The non-permanent members also share culpability.  Algeria and Pakistan have been models of Islamic solidarity, so long as that is defined as fealty to an Islamic government rather than commitment to the lives of Muslim victims.  Other African members of the council, Angola and Benin, placed a premium on loyalty to a fellow African government.  In the U.N. General Assembly, scores of governments, hostile to any human rights criticism because of their own poor records, opposed even discussing Sudan’s murderous campaign, let alone condemning it.

Even the champions of human rights in Darfur—Washington foremost among them— have seemed more focused on limiting their obligation to the people of Darfur than on ending the killing.  A large U.N.-authorized military force is clearly needed to protect Darfur residents and to create conditions of security that might allow them to return home safely.  But the United States and its Western allies have handed the problem to the African Union, a new institution with few resources and no experience with military operations of the scale needed.  The situation cries out for involvement by the major military powers, but they have chosen to be unavailable.  The United States, the United Kingdom, and Australia are bogged down in Iraq, with the United States going so far as to say that “no new action is dictated” by its determination that the killing in Darfur amounts to genocide; France is committed elsewhere in Africa; Canada, despite promoting the “responsibility to protect,” is cutting back its peacekeeping commitments; NATO is preoccupied in Afghanistan; the European Union is deploying forces in Bosnia.  Everyone has something more important to do than to save the people of Darfur from inhuman brutality at the hands of the Sudanese government and its militia. 

Another key step for ending the ethnic cleansing is to ensure that those responsible for murder, rape, and other atrocities—and their commanders—face their day in court.  The Sudanese government has done nothing real to see justice done.  International prosecution is needed to silence the smug denials of responsibility emanating from Khartoum and to signal to the people of Darfur that the world no longer considers their demise and dislocation acceptable.  Just as impunity invited Khartoum to extend its murderous ways from the killing fields of southern Sudan to Darfur, so prosecution would demonstrate a refusal to tolerate in Darfur the kinds of government-sponsored atrocities that have plagued southern Sudan for over two decades. 

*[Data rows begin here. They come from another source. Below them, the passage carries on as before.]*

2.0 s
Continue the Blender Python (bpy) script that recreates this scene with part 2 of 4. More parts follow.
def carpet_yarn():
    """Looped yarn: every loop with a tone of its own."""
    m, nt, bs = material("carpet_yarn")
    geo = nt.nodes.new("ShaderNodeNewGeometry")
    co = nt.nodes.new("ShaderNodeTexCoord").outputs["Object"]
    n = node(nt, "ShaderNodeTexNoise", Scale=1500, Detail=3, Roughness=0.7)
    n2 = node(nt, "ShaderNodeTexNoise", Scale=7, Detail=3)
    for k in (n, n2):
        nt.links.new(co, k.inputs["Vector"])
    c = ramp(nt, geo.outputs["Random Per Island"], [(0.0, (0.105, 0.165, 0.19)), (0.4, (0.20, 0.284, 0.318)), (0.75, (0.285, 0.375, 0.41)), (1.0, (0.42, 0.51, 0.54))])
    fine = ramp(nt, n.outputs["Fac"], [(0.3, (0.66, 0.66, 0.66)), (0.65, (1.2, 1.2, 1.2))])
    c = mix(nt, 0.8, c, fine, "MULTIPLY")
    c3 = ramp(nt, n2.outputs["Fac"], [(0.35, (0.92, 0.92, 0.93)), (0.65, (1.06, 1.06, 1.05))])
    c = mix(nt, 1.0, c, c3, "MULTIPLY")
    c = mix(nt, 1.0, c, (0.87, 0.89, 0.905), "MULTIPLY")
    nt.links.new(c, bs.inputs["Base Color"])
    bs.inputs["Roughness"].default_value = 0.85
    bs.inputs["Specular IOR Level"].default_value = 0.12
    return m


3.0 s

To its credit, the Security Council established an international commission of inquiry for Darfur—a possible prelude to prosecution.  When the commission reports back at the end of January, the council will have to decide whether to refer the situation to the International Criminal Court.  Will China see past its oil contracts to allow the referral to go forward?  Will the United States overcome its antipathy for the court to allow prosecution of crimes it calls genocide?  Or, as the people of Darfur suffer and die, will it insist on wasting time setting up a separate tribunal?  The Security Council’s many professions of concern will ring hollow if its answer to the desperate pleas from Darfur is, through delay or inaction, to let impunity reign. 

Darfur today stands as testament to a profound failure of will to prevent and redress the most heinous human rights crimes.  Despite countless denunciations and endless professions of concern, little has been done to protect the people of Darfur.  A failure of this magnitude challenges the fundamental human rights principle that the governments of the world will not turn their backs on people facing mass atrocities.  For if the nations of the world cannot act here, when will they act?  How, ten years after the Rwandan genocide, can the gap between concern and action remain so wide?  How, when the worst of human cruelty is on display, can the world remain so indifferent?  As the death toll rises and the charade of feigned protection becomes painfully obvious to all, we must insist that the nations of the world finally rescue the people of Darfur.  Either that or vow “never again” to say “never again.”